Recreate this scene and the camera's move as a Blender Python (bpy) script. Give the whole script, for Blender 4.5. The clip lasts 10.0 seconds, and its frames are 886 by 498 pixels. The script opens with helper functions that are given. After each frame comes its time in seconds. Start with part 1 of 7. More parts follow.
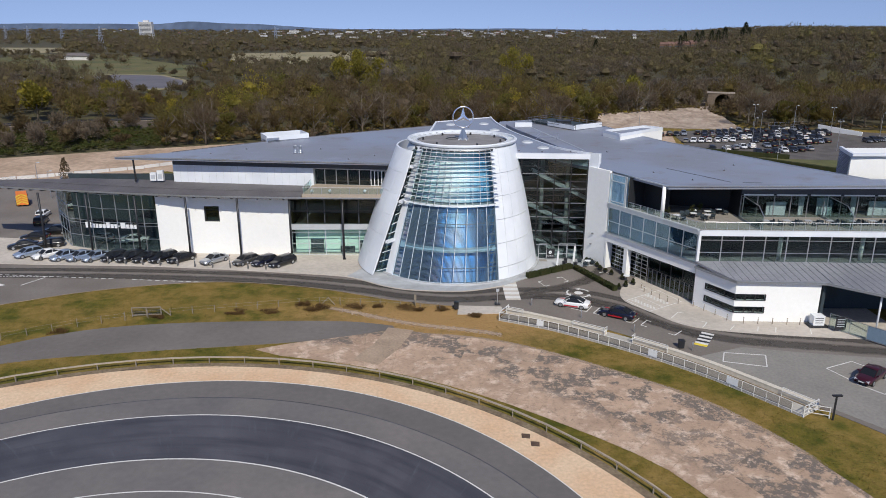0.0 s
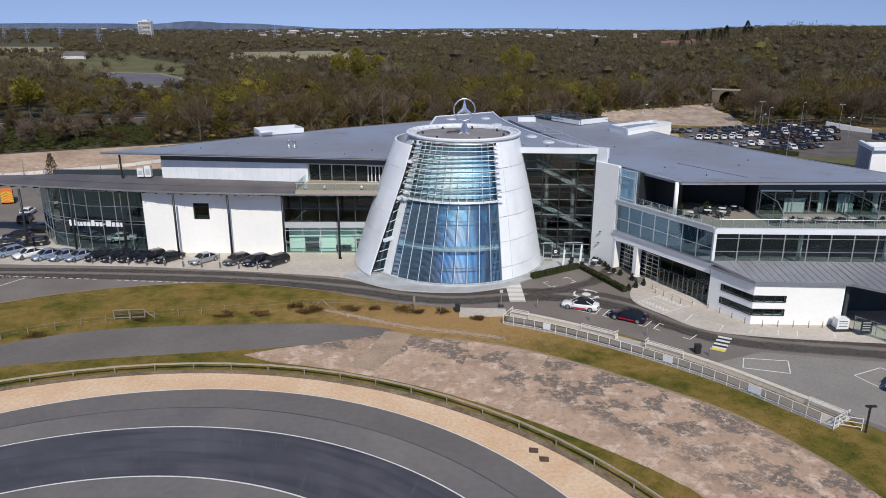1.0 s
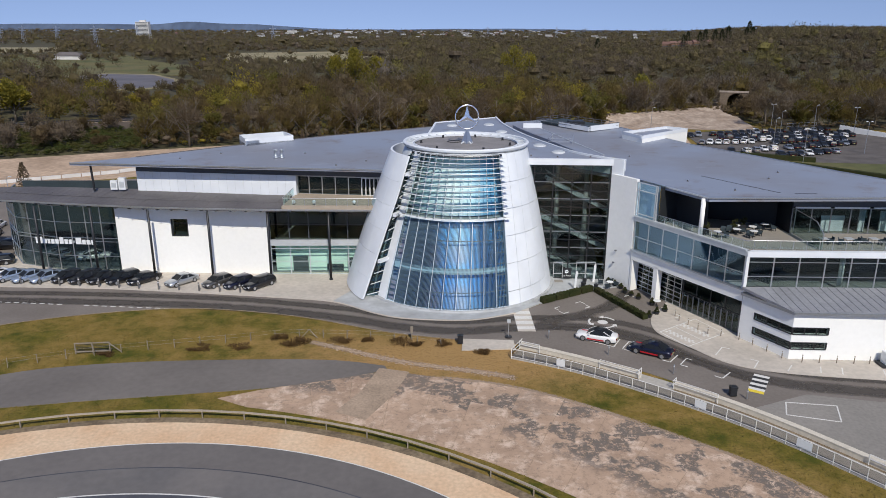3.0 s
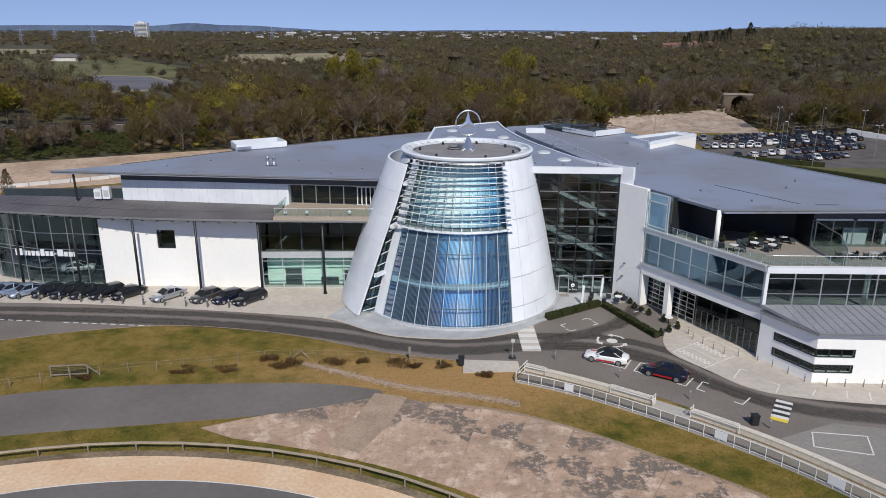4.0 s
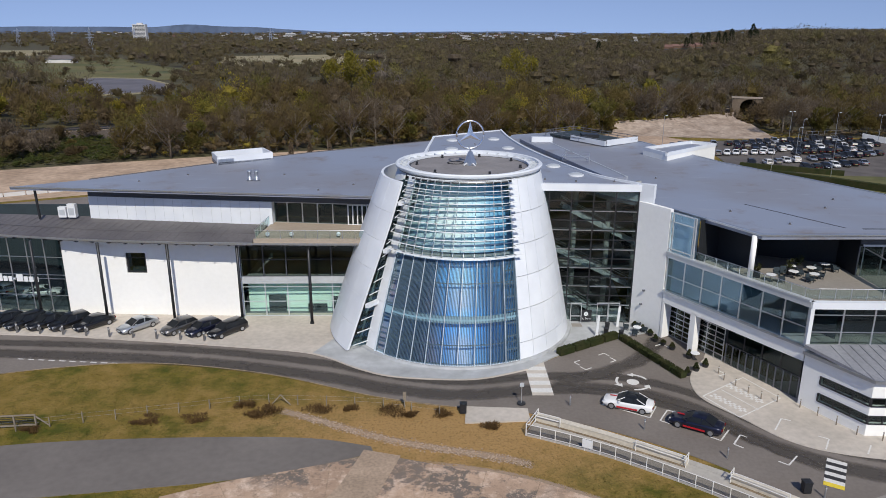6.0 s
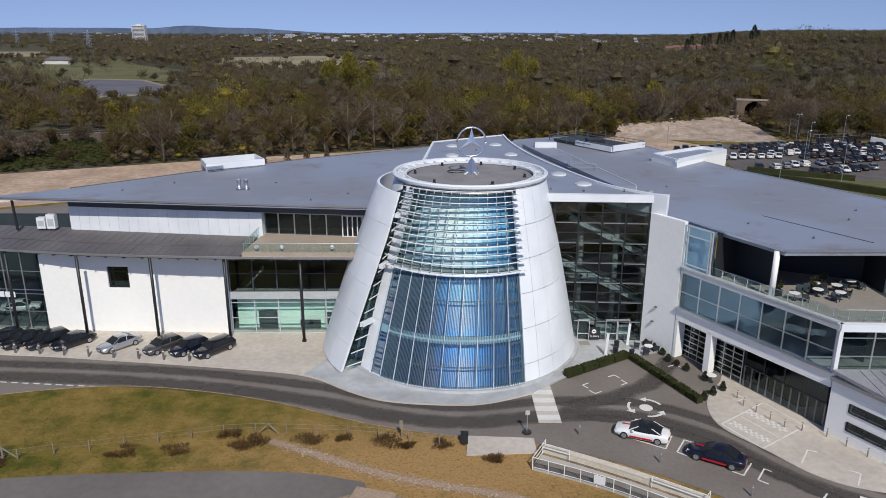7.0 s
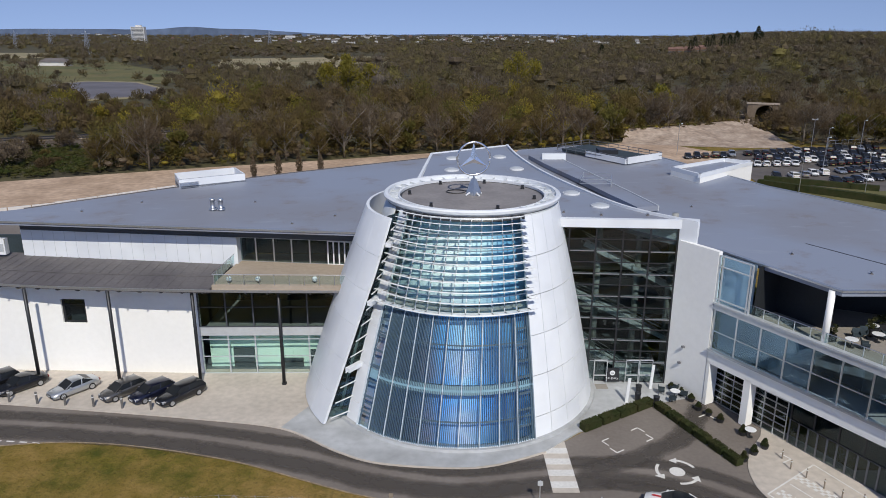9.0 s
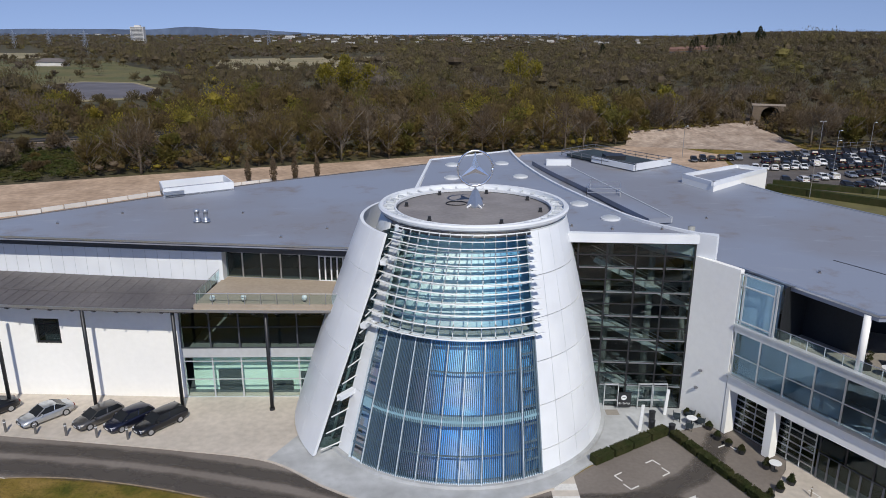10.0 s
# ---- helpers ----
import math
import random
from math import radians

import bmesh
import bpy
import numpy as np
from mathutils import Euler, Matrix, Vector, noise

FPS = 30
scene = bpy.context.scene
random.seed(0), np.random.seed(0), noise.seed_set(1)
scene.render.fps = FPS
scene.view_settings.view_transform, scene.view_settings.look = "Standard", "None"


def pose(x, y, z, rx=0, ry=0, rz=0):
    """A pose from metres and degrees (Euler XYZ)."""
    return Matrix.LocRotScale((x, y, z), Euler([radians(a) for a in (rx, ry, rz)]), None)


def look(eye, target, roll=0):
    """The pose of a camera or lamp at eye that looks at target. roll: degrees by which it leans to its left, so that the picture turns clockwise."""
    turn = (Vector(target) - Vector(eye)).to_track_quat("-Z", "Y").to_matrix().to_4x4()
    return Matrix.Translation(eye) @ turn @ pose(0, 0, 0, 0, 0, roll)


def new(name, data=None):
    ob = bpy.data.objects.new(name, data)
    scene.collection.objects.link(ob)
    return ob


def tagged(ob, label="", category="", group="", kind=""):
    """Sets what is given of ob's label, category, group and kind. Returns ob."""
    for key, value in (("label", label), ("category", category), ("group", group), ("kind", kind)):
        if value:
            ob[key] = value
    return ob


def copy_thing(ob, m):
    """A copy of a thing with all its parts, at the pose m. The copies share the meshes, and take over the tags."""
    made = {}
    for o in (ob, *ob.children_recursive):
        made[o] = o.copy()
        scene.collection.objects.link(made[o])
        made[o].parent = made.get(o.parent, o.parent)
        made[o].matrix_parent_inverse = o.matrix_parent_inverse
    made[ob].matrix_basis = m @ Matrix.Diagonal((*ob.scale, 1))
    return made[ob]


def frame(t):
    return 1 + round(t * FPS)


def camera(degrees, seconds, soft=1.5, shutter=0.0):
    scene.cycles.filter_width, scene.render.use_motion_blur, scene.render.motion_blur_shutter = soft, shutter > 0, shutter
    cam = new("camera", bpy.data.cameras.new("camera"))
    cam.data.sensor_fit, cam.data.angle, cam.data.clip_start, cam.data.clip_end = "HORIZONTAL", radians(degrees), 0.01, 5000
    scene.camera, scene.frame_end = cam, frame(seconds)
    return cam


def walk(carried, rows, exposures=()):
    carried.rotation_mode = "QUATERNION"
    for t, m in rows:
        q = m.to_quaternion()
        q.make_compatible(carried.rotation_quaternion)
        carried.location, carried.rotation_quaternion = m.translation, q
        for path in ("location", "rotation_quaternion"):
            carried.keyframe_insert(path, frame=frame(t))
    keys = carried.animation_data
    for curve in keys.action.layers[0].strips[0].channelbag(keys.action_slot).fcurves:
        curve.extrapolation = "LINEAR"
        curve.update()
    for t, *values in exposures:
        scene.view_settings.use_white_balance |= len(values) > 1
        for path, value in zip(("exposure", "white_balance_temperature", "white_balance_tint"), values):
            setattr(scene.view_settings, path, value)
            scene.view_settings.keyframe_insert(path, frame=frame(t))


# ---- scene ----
cam = camera(63.6, 10.0, soft=0.9)
PATH = [
    (0, (0.886, -2.778, 35.937), (1.066, 35.422, 24.077), 0.12),
    (0.5, (0.908, -0.383, 35.018), (1.088, 37.837, 23.178), 0.12),
    (1, (0.845, 2.164, 34.244), (1.025, 40.364, 22.384), 0.12),
    (1.5, (0.811, 4.496, 33.994), (1.011, 42.696, 22.134), 0.12),
    (2, (0.806, 6.973, 33.994), (1.026, 45.173, 22.154), 0.12),
    (3.5, (0.654, 14.391, 34.151), (0.894, 52.591, 22.331), 0.12),
    (4, (0.663, 16.947, 34.115), (0.923, 55.167, 22.355), 0.12),
    (4.5, (0.689, 19.305, 34.163), (0.929, 57.545, 22.403), 0.12),
    (5, (0.739, 21.846, 34.193), (0.979, 60.066, 22.433), 0.12),
    (5.5, (0.757, 24.197, 34.164), (1.017, 62.437, 22.424), 0.12),
    (7, (0.811, 31.585, 34.135), (1.091, 69.845, 22.495), 0.12),
    (7.5, (0.928, 34.031, 34.142), (1.168, 72.291, 22.502), 0.12),
    (8, (0.979, 36.615, 34.151), (1.219, 74.875, 22.531), 0.12),
    (8.5, (1.032, 38.99, 34.201), (1.272, 77.27, 22.581), 0.12),
    (9, (1.124, 41.634, 34.185), (1.364, 79.914, 22.605), 0.12),
    (9.5, (1.14, 44.089, 34.205), (1.4, 82.369, 22.625), 0.12),
    (10, (1.214, 46.681, 34.222), (1.454, 84.961, 22.642), 0.12),
]
walk(cam, [(t, look(eye, target, roll)) for t, eye, target, roll in PATH], [(0, 0.03), (3, 0.0), (5, -0.02), (10, -0.07)])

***

Exercise goal:
Restate the entire listing word for word, excluding pictures.

Result:
Recreate this scene and the camera's move as a Blender Python (bpy) script. Give the whole script, for Blender 4.5. The clip lasts 10.0 seconds, and its frames are 886 by 498 pixels. The script opens with helper functions that are given. After each frame comes its time in seconds. Start with part 1 of 7. More parts follow.
0.0 s
1.0 s
3.0 s
4.0 s
6.0 s
7.0 s
9.0 s
10.0 s
# ---- helpers ----
import math
import random
from math import radians

import bmesh
import bpy
import numpy as np
from mathutils import Euler, Matrix, Vector, noise

FPS = 30
scene = bpy.context.scene
random.seed(0), np.random.seed(0), noise.seed_set(1)
scene.render.fps = FPS
scene.view_settings.view_transform, scene.view_settings.look = "Standard", "None"


def pose(x, y, z, rx=0, ry=0, rz=0):
    """A pose from metres and degrees (Euler XYZ)."""
    return Matrix.LocRotScale((x, y, z), Euler([radians(a) for a in (rx, ry, rz)]), None)


def look(eye, target, roll=0):
    """The pose of a camera or lamp at eye that looks at target. roll: degrees by which it leans to its left, so that the picture turns clockwise."""
    turn = (Vector(target) - Vector(eye)).to_track_quat("-Z", "Y").to_matrix().to_4x4()
    return Matrix.Translation(eye) @ turn @ pose(0, 0, 0, 0, 0, roll)


def new(name, data=None):
    ob = bpy.data.objects.new(name, data)
    scene.collection.objects.link(ob)
    return ob


def tagged(ob, label="", category="", group="", kind=""):
    """Sets what is given of ob's label, category, group and kind. Returns ob."""
    for key, value in (("label", label), ("category", category), ("group", group), ("kind", kind)):
        if value:
            ob[key] = value
    return ob


def copy_thing(ob, m):
    """A copy of a thing with all its parts, at the pose m. The copies share the meshes, and take over the tags."""
    made = {}
    for o in (ob, *ob.children_recursive):
        made[o] = o.copy()
        scene.collection.objects.link(made[o])
        made[o].parent = made.get(o.parent, o.parent)
        made[o].matrix_parent_inverse = o.matrix_parent_inverse
    made[ob].matrix_basis = m @ Matrix.Diagonal((*ob.scale, 1))
    return made[ob]


def frame(t):
    return 1 + round(t * FPS)


def camera(degrees, seconds, soft=1.5, shutter=0.0):
    scene.cycles.filter_width, scene.render.use_motion_blur, scene.render.motion_blur_shutter = soft, shutter > 0, shutter
    cam = new("camera", bpy.data.cameras.new("camera"))
    cam.data.sensor_fit, cam.data.angle, cam.data.clip_start, cam.data.clip_end = "HORIZONTAL", radians(degrees), 0.01, 5000
    scene.camera, scene.frame_end = cam, frame(seconds)
    return cam


def walk(carried, rows, exposures=()):
    carried.rotation_mode = "QUATERNION"
    for t, m in rows:
        q = m.to_quaternion()
        q.make_compatible(carried.rotation_quaternion)
        carried.location, carried.rotation_quaternion = m.translation, q
        for path in ("location", "rotation_quaternion"):
            carried.keyframe_insert(path, frame=frame(t))
    keys = carried.animation_data
    for curve in keys.action.layers[0].strips[0].channelbag(keys.action_slot).fcurves:
        curve.extrapolation = "LINEAR"
        curve.update()
    for t, *values in exposures:
        scene.view_settings.use_white_balance |= len(values) > 1
        for path, value in zip(("exposure", "white_balance_temperature", "white_balance_tint"), values):
            setattr(scene.view_settings, path, value)
            scene.view_settings.keyframe_insert(path, frame=frame(t))


# ---- scene ----
cam = camera(63.6, 10.0, soft=0.9)
PATH = [
    (0, (0.886, -2.778, 35.937), (1.066, 35.422, 24.077), 0.12),
    (0.5, (0.908, -0.383, 35.018), (1.088, 37.837, 23.178), 0.12),
    (1, (0.845, 2.164, 34.244), (1.025, 40.364, 22.384), 0.12),
    (1.5, (0.811, 4.496, 33.994), (1.011, 42.696, 22.134), 0.12),
    (2, (0.806, 6.973, 33.994), (1.026, 45.173, 22.154), 0.12),
    (3.5, (0.654, 14.391, 34.151), (0.894, 52.591, 22.331), 0.12),
    (4, (0.663, 16.947, 34.115), (0.923, 55.167, 22.355), 0.12),
    (4.5, (0.689, 19.305, 34.163), (0.929, 57.545, 22.403), 0.12),
    (5, (0.739, 21.846, 34.193), (0.979, 60.066, 22.433), 0.12),
    (5.5, (0.757, 24.197, 34.164), (1.017, 62.437, 22.424), 0.12),
    (7, (0.811, 31.585, 34.135), (1.091, 69.845, 22.495), 0.12),
    (7.5, (0.928, 34.031, 34.142), (1.168, 72.291, 22.502), 0.12),
    (8, (0.979, 36.615, 34.151), (1.219, 74.875, 22.531), 0.12),
    (8.5, (1.032, 38.99, 34.201), (1.272, 77.27, 22.581), 0.12),
    (9, (1.124, 41.634, 34.185), (1.364, 79.914, 22.605), 0.12),
    (9.5, (1.14, 44.089, 34.205), (1.4, 82.369, 22.625), 0.12),
    (10, (1.214, 46.681, 34.222), (1.454, 84.961, 22.642), 0.12),
]
walk(cam, [(t, look(eye, target, roll)) for t, eye, target, roll in PATH], [(0, 0.03), (3, 0.0), (5, -0.02), (10, -0.07)])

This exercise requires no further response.